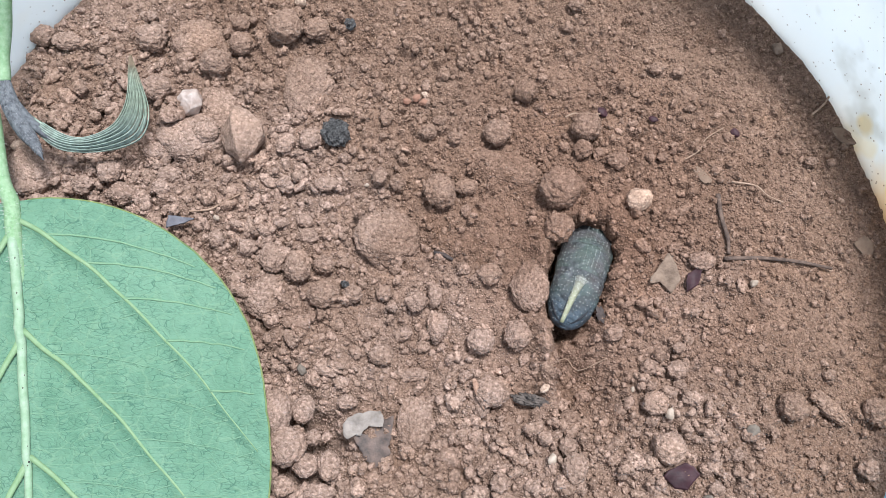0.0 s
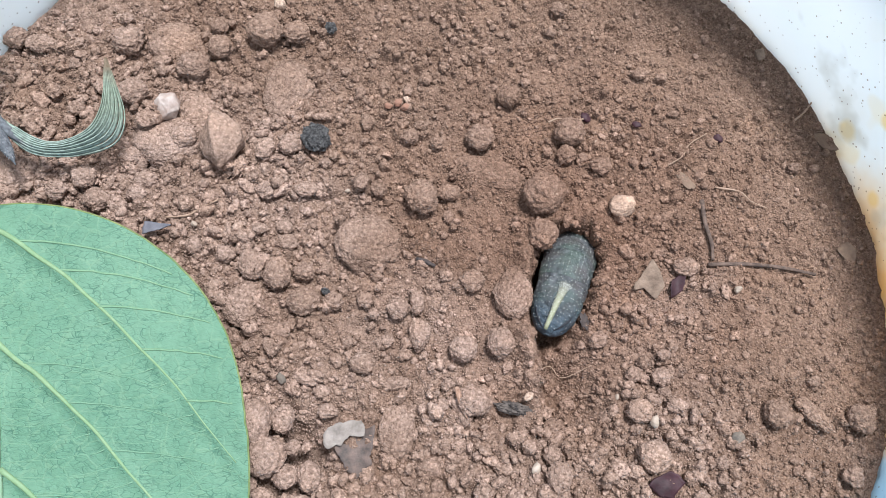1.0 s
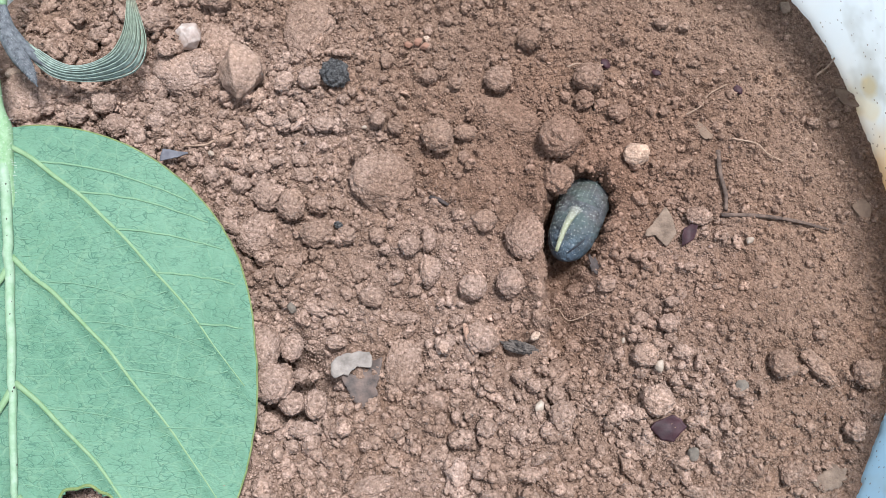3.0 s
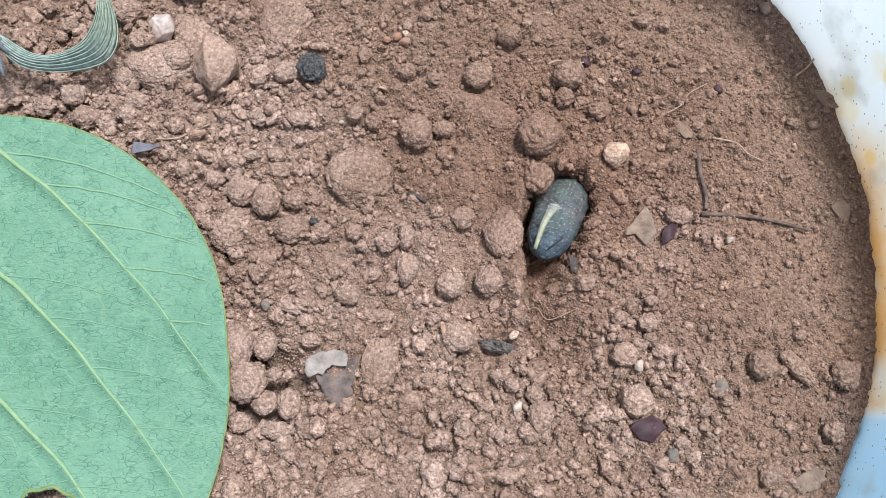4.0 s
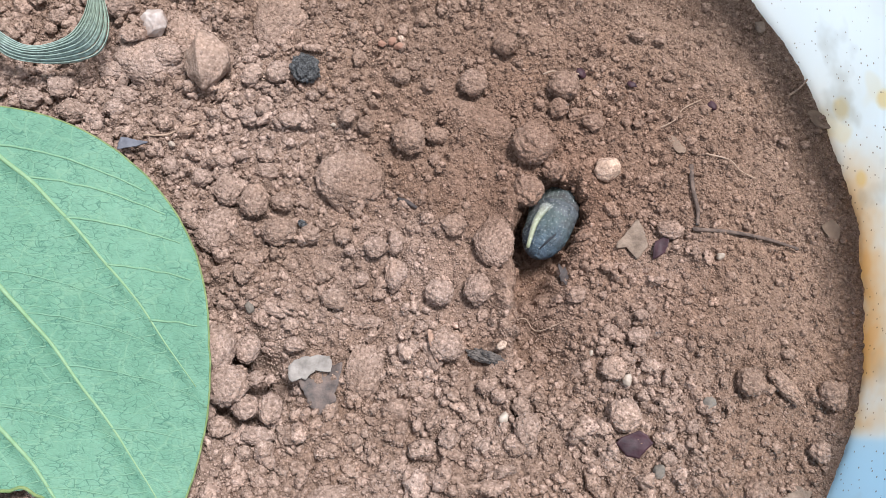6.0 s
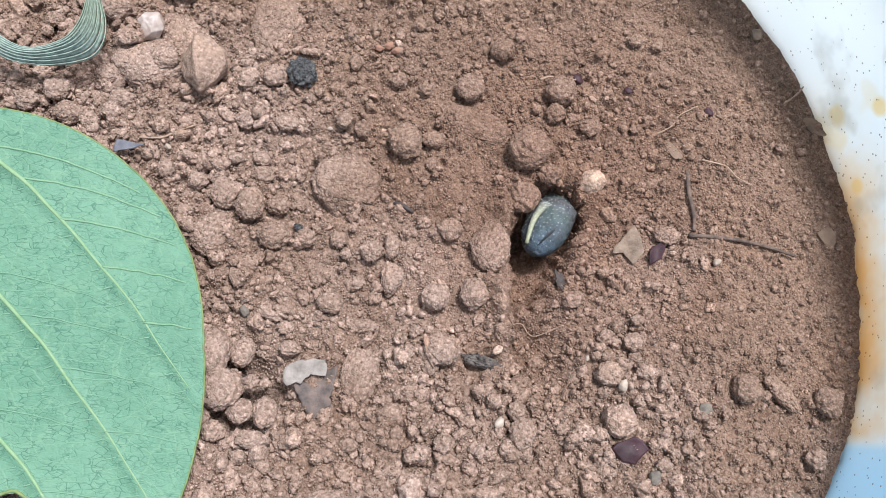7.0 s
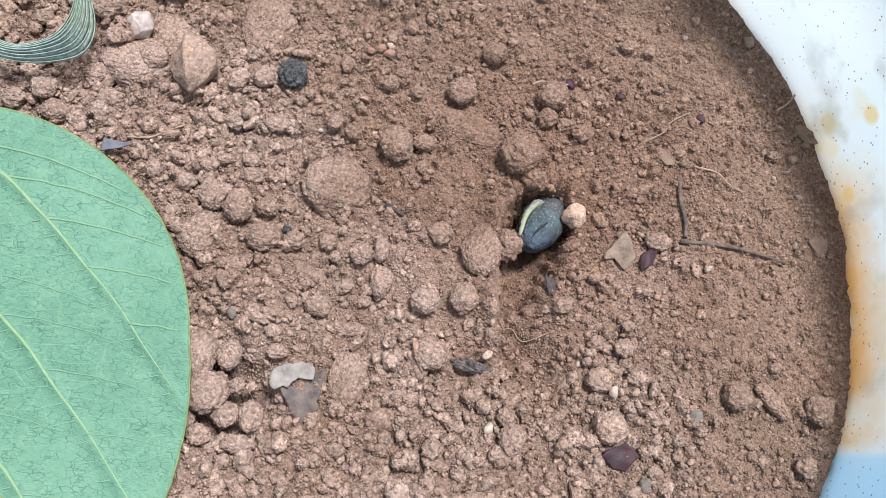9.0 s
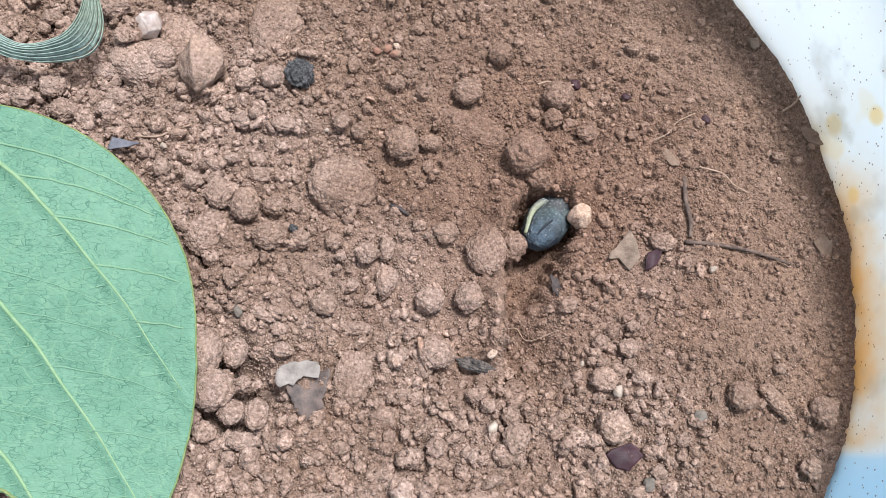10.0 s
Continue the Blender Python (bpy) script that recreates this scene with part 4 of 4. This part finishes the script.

++++++++++

(DIRECTIVE) Return the listing above unchanged, apart from dropping its pictures.

(TASK SOLUTION)
0.0 s
1.0 s
3.0 s
4.0 s
6.0 s
7.0 s
9.0 s
10.0 s
Continue the Blender Python (bpy) script that recreates this scene with part 4 of 4. This part finishes the script.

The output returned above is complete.